-- START OF Recorded information --
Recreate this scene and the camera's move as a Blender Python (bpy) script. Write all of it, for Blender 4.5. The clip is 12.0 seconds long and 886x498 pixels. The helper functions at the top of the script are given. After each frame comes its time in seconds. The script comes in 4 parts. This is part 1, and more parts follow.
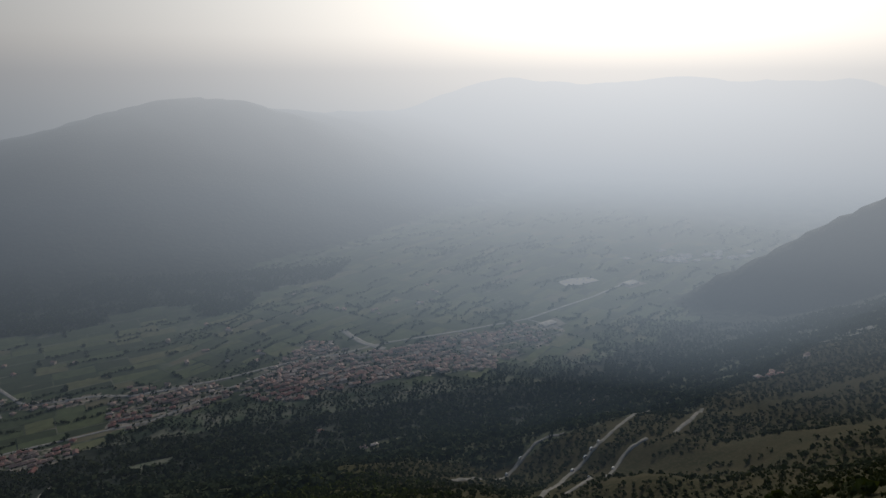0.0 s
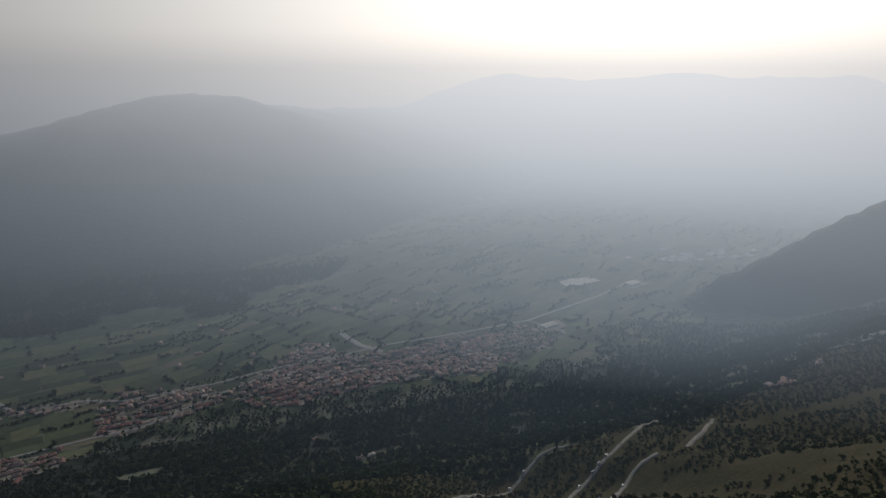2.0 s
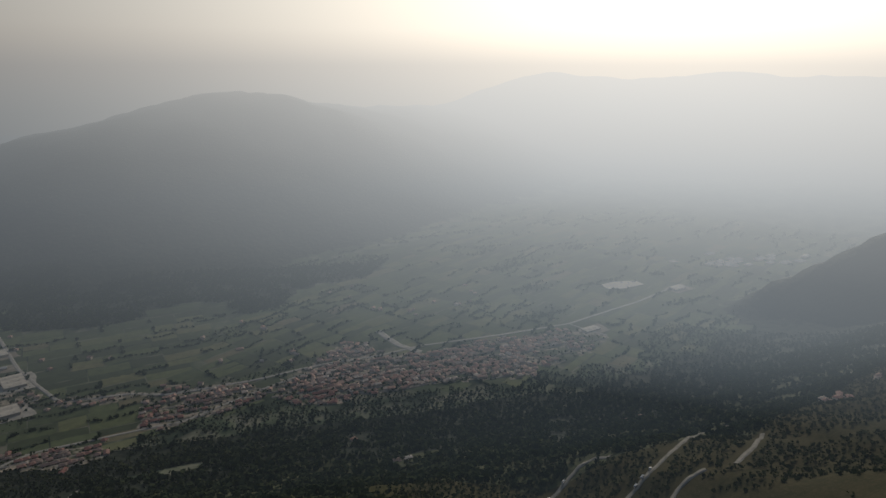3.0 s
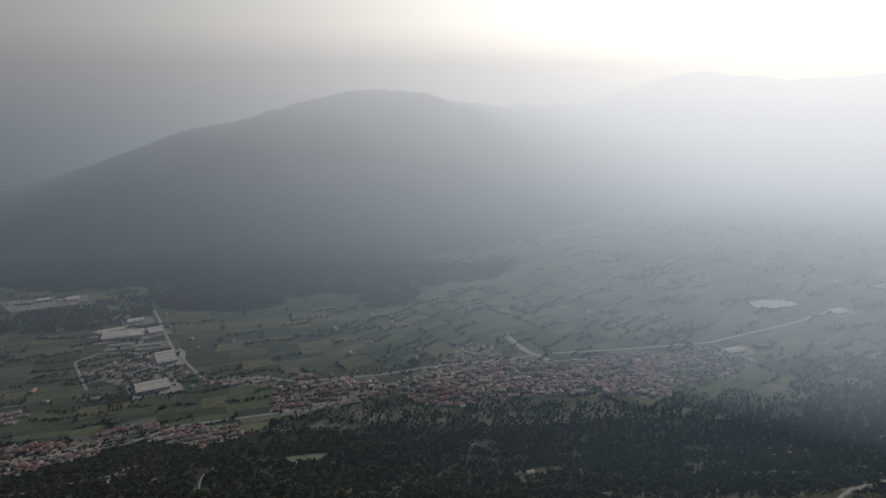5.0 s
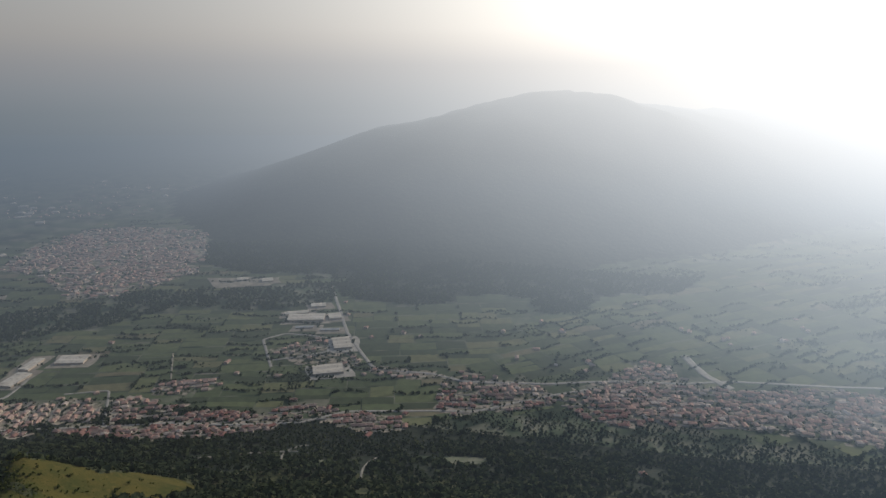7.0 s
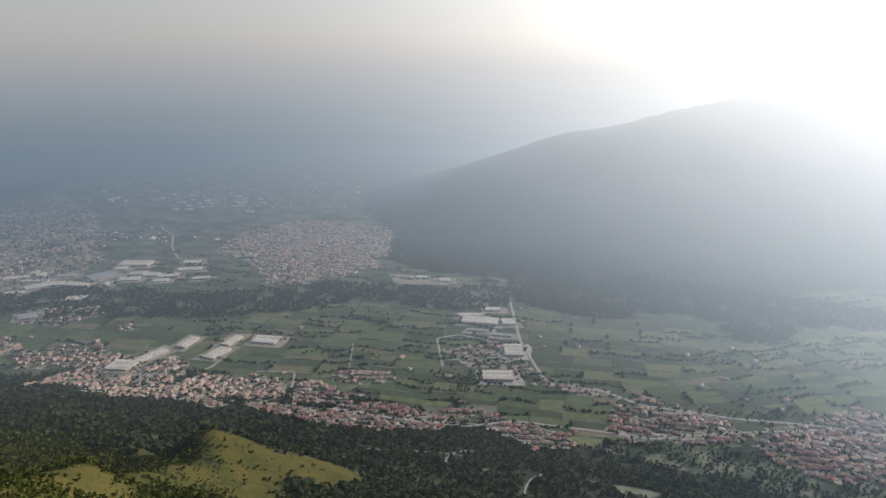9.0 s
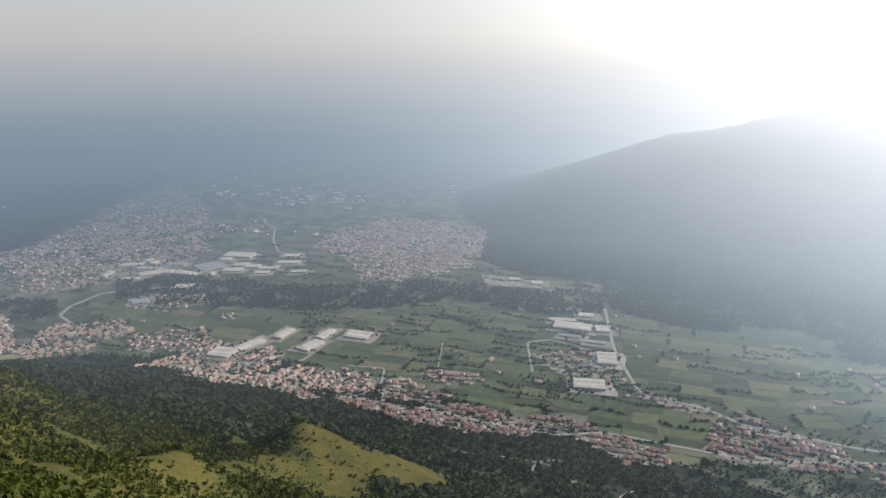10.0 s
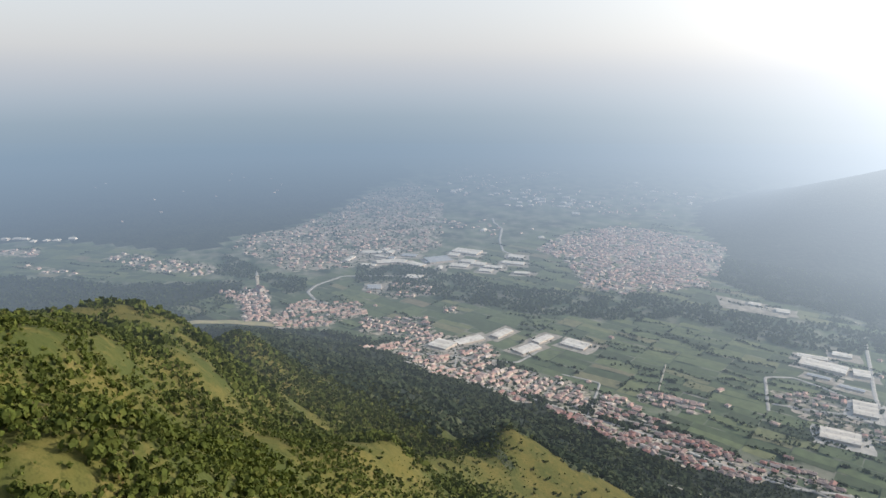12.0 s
-- END OF Recorded information --
Instructions for the task:
Transcribe the material as is, with images omitted.

Exercise solution:
Recreate this scene and the camera's move as a Blender Python (bpy) script. Write all of it, for Blender 4.5. The clip is 12.0 seconds long and 886x498 pixels. The helper functions at the top of the script are given. After each frame comes its time in seconds. The script comes in 4 parts. This is part 1, and more parts follow.
0.0 s
2.0 s
3.0 s
5.0 s
7.0 s
9.0 s
10.0 s
12.0 s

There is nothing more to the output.